Repeat the lines below exactly as they appear, but leave out the images.

[Recorded information]
## BEGIN
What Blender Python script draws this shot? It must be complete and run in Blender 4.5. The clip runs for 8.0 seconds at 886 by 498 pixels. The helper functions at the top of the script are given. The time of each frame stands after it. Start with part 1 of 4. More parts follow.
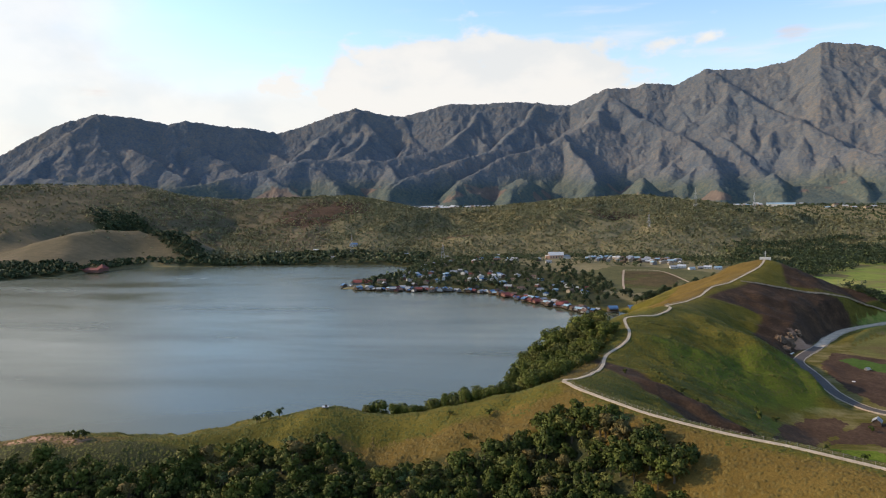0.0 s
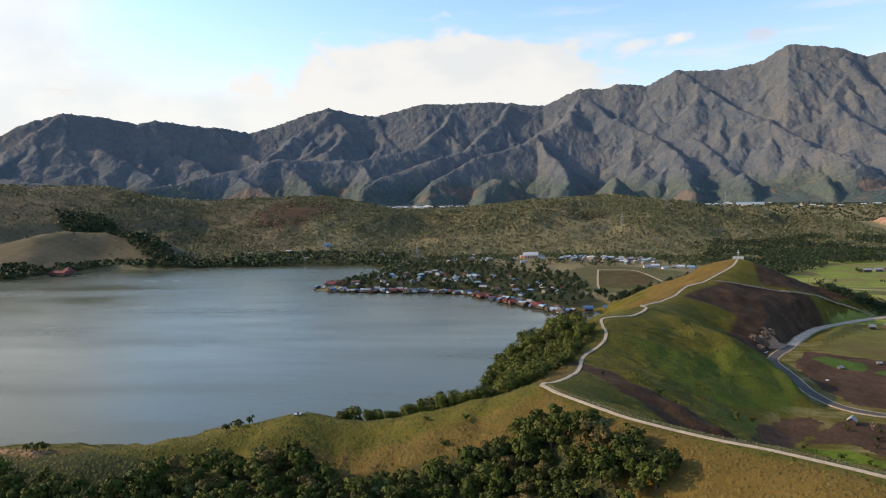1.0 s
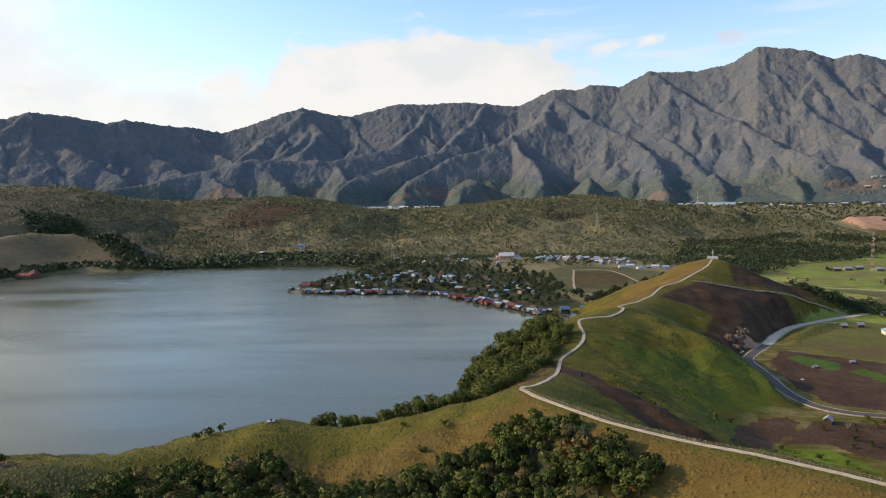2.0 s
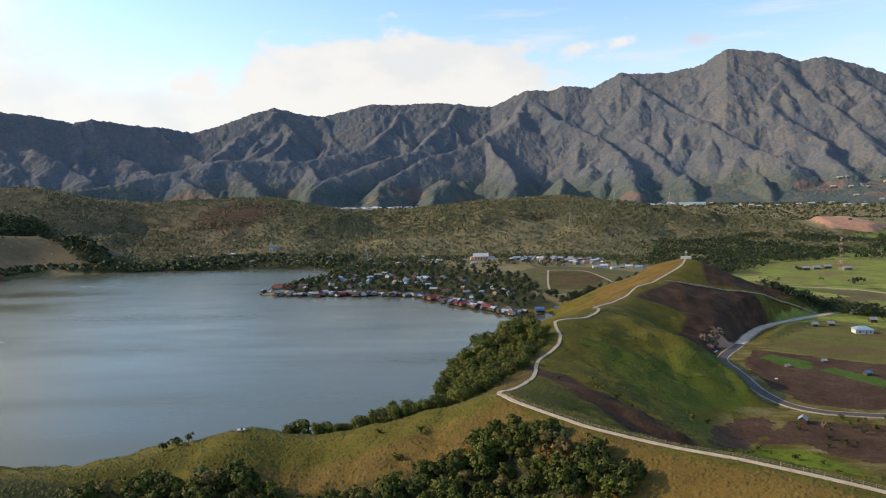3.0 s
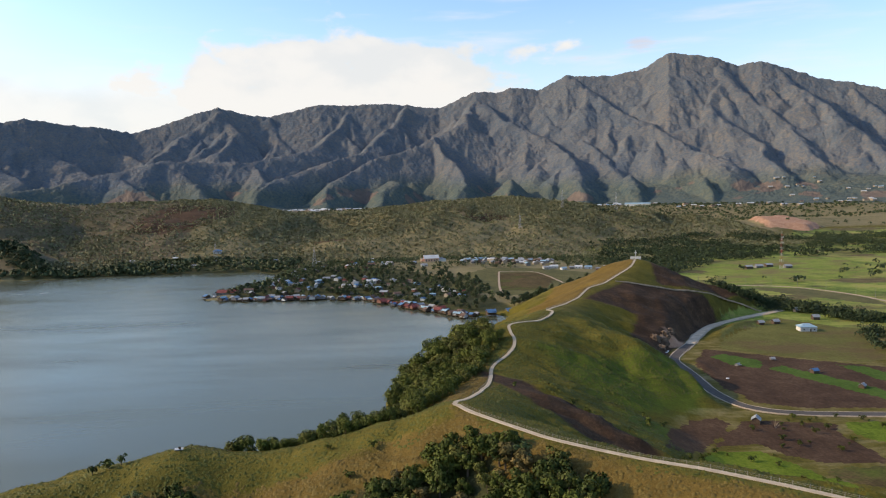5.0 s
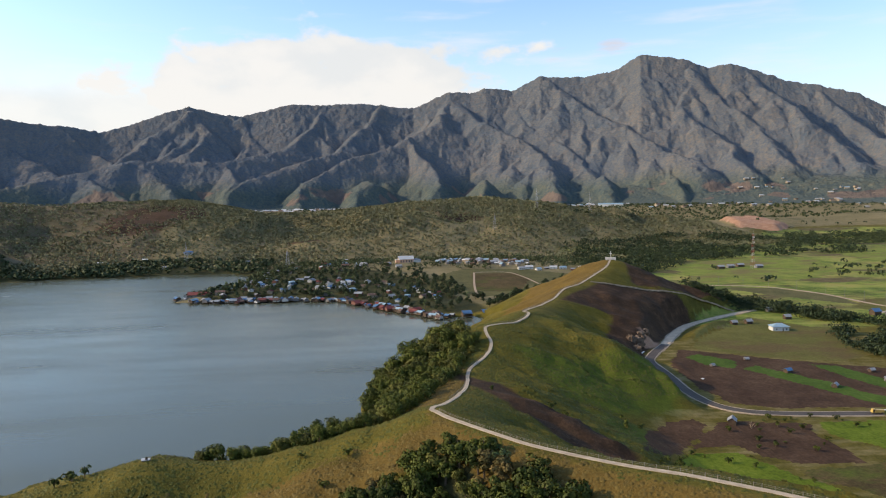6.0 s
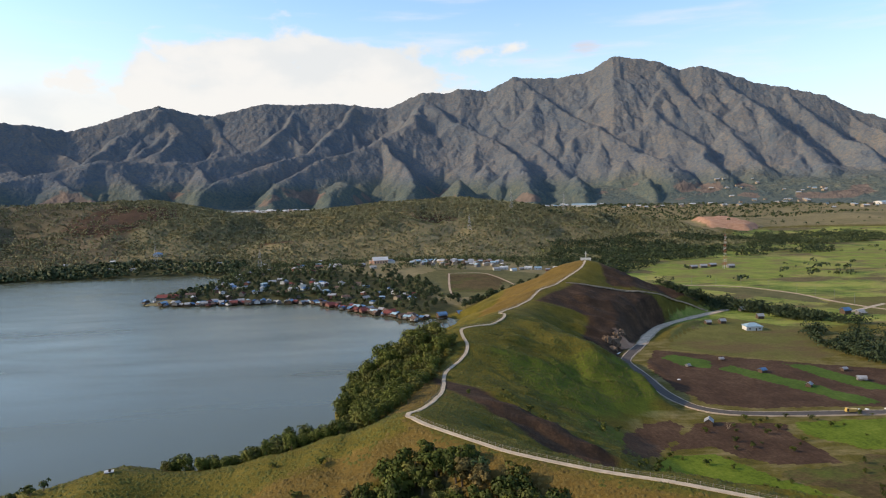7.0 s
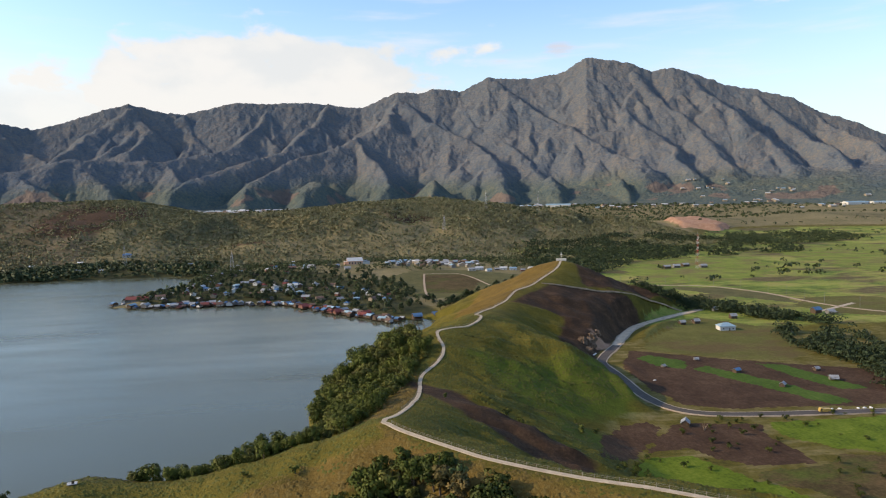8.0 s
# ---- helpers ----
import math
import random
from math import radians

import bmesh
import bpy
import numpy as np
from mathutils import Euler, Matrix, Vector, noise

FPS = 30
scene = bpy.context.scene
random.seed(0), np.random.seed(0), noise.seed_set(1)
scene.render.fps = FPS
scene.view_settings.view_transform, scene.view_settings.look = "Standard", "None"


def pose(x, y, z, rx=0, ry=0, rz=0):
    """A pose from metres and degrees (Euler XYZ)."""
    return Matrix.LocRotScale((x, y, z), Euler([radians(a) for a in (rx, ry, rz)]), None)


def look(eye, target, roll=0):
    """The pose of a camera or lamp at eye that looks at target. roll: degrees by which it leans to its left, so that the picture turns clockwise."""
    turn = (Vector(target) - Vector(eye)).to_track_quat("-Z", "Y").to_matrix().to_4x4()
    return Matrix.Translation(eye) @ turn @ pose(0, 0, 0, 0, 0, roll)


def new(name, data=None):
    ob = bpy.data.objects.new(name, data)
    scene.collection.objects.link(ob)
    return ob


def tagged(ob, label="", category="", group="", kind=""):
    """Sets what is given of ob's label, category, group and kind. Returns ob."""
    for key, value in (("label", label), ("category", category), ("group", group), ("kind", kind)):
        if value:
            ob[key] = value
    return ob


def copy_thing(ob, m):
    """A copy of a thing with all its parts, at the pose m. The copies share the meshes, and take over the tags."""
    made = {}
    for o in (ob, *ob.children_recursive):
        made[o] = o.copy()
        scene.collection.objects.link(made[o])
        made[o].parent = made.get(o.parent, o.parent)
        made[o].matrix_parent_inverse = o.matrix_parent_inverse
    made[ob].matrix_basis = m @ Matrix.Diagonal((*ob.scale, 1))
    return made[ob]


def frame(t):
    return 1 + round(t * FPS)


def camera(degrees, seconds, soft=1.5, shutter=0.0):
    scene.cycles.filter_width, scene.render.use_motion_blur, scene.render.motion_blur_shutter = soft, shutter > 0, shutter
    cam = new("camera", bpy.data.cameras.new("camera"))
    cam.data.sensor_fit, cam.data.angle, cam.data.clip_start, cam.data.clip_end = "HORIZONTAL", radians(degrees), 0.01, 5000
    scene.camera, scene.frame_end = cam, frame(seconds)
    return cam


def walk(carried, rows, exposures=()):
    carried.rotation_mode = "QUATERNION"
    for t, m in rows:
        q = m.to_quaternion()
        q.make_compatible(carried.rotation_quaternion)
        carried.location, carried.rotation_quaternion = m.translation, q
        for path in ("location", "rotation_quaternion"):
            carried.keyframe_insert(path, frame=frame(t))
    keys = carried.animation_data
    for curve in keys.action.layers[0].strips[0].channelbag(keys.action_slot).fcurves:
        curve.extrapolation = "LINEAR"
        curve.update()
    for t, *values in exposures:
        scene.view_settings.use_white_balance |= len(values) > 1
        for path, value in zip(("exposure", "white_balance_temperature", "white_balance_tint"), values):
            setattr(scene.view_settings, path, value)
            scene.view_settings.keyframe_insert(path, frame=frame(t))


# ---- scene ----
cam = camera(64.4, 8.0, soft=1.1)
SIZE = 1.6     # the plan below is drawn at 5 : 8; the last lines bring it to true metres
PATH = [
    (0, (-4.048, -0.954, 139.725), (-4.510, 2.202, 139.456), -0.8),
    (0.5, (-4.830, 2.702, 139.635), (-5.237, 5.866, 139.368), -0.9),
    (1, (-5.398, 6.344, 139.800), (-5.744, 9.514, 139.530), -0.9),
    (1.5, (-6.176, 9.672, 139.829), (-6.467, 12.846, 139.558), -0.9),
    (3, (-8.019, 19.248, 139.918), (-8.133, 22.435, 139.648), -1.0),
    (3.5, (-8.459, 22.600, 139.954), (-8.517, 25.787, 139.683), -1.0),
    (4, (-8.770, 25.930, 139.880), (-8.765, 29.118, 139.608), -1.0),
    (4.5, (-9.182, 29.282, 139.744), (-9.122, 32.469, 139.475), -1.1),
    (6, (-9.987, 38.381, 140.096), (-9.754, 41.560, 139.827), -1.1),
    (6.5, (-10.302, 41.512, 140.042), (-10.013, 44.688, 139.773), -1.1),
    (7, (-9.960, 45.122, 140.027), (-9.611, 48.291, 139.758), -1.1),
    (7.5, (-9.920, 48.176, 140.112), (-9.517, 51.339, 139.842), -1.1),
    (8, (-10.138, 50.637, 140.354), (-9.674, 53.790, 140.083), -1.0),
]
walk(cam, [(t, look(eye, target, roll)) for t, eye, target, roll in PATH])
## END
[Finished task]
What Blender Python script draws this shot? It must be complete and run in Blender 4.5. The clip runs for 8.0 seconds at 886 by 498 pixels. The helper functions at the top of the script are given. The time of each frame stands after it. Start with part 1 of 4. More parts follow.
0.0 s
1.0 s
2.0 s
3.0 s
5.0 s
6.0 s
7.0 s
8.0 s
# ---- helpers ----
import math
import random
from math import radians

import bmesh
import bpy
import numpy as np
from mathutils import Euler, Matrix, Vector, noise

FPS = 30
scene = bpy.context.scene
random.seed(0), np.random.seed(0), noise.seed_set(1)
scene.render.fps = FPS
scene.view_settings.view_transform, scene.view_settings.look = "Standard", "None"


def pose(x, y, z, rx=0, ry=0, rz=0):
    """A pose from metres and degrees (Euler XYZ)."""
    return Matrix.LocRotScale((x, y, z), Euler([radians(a) for a in (rx, ry, rz)]), None)


def look(eye, target, roll=0):
    """The pose of a camera or lamp at eye that looks at target. roll: degrees by which it leans to its left, so that the picture turns clockwise."""
    turn = (Vector(target) - Vector(eye)).to_track_quat("-Z", "Y").to_matrix().to_4x4()
    return Matrix.Translation(eye) @ turn @ pose(0, 0, 0, 0, 0, roll)


def new(name, data=None):
    ob = bpy.data.objects.new(name, data)
    scene.collection.objects.link(ob)
    return ob


def tagged(ob, label="", category="", group="", kind=""):
    """Sets what is given of ob's label, category, group and kind. Returns ob."""
    for key, value in (("label", label), ("category", category), ("group", group), ("kind", kind)):
        if value:
            ob[key] = value
    return ob


def copy_thing(ob, m):
    """A copy of a thing with all its parts, at the pose m. The copies share the meshes, and take over the tags."""
    made = {}
    for o in (ob, *ob.children_recursive):
        made[o] = o.copy()
        scene.collection.objects.link(made[o])
        made[o].parent = made.get(o.parent, o.parent)
        made[o].matrix_parent_inverse = o.matrix_parent_inverse
    made[ob].matrix_basis = m @ Matrix.Diagonal((*ob.scale, 1))
    return made[ob]


def frame(t):
    return 1 + round(t * FPS)


def camera(degrees, seconds, soft=1.5, shutter=0.0):
    scene.cycles.filter_width, scene.render.use_motion_blur, scene.render.motion_blur_shutter = soft, shutter > 0, shutter
    cam = new("camera", bpy.data.cameras.new("camera"))
    cam.data.sensor_fit, cam.data.angle, cam.data.clip_start, cam.data.clip_end = "HORIZONTAL", radians(degrees), 0.01, 5000
    scene.camera, scene.frame_end = cam, frame(seconds)
    return cam


def walk(carried, rows, exposures=()):
    carried.rotation_mode = "QUATERNION"
    for t, m in rows:
        q = m.to_quaternion()
        q.make_compatible(carried.rotation_quaternion)
        carried.location, carried.rotation_quaternion = m.translation, q
        for path in ("location", "rotation_quaternion"):
            carried.keyframe_insert(path, frame=frame(t))
    keys = carried.animation_data
    for curve in keys.action.layers[0].strips[0].channelbag(keys.action_slot).fcurves:
        curve.extrapolation = "LINEAR"
        curve.update()
    for t, *values in exposures:
        scene.view_settings.use_white_balance |= len(values) > 1
        for path, value in zip(("exposure", "white_balance_temperature", "white_balance_tint"), values):
            setattr(scene.view_settings, path, value)
            scene.view_settings.keyframe_insert(path, frame=frame(t))


# ---- scene ----
cam = camera(64.4, 8.0, soft=1.1)
SIZE = 1.6     # the plan below is drawn at 5 : 8; the last lines bring it to true metres
PATH = [
    (0, (-4.048, -0.954, 139.725), (-4.510, 2.202, 139.456), -0.8),
    (0.5, (-4.830, 2.702, 139.635), (-5.237, 5.866, 139.368), -0.9),
    (1, (-5.398, 6.344, 139.800), (-5.744, 9.514, 139.530), -0.9),
    (1.5, (-6.176, 9.672, 139.829), (-6.467, 12.846, 139.558), -0.9),
    (3, (-8.019, 19.248, 139.918), (-8.133, 22.435, 139.648), -1.0),
    (3.5, (-8.459, 22.600, 139.954), (-8.517, 25.787, 139.683), -1.0),
    (4, (-8.770, 25.930, 139.880), (-8.765, 29.118, 139.608), -1.0),
    (4.5, (-9.182, 29.282, 139.744), (-9.122, 32.469, 139.475), -1.1),
    (6, (-9.987, 38.381, 140.096), (-9.754, 41.560, 139.827), -1.1),
    (6.5, (-10.302, 41.512, 140.042), (-10.013, 44.688, 139.773), -1.1),
    (7, (-9.960, 45.122, 140.027), (-9.611, 48.291, 139.758), -1.1),
    (7.5, (-9.920, 48.176, 140.112), (-9.517, 51.339, 139.842), -1.1),
    (8, (-10.138, 50.637, 140.354), (-9.674, 53.790, 140.083), -1.0),
]
walk(cam, [(t, look(eye, target, roll)) for t, eye, target, roll in PATH])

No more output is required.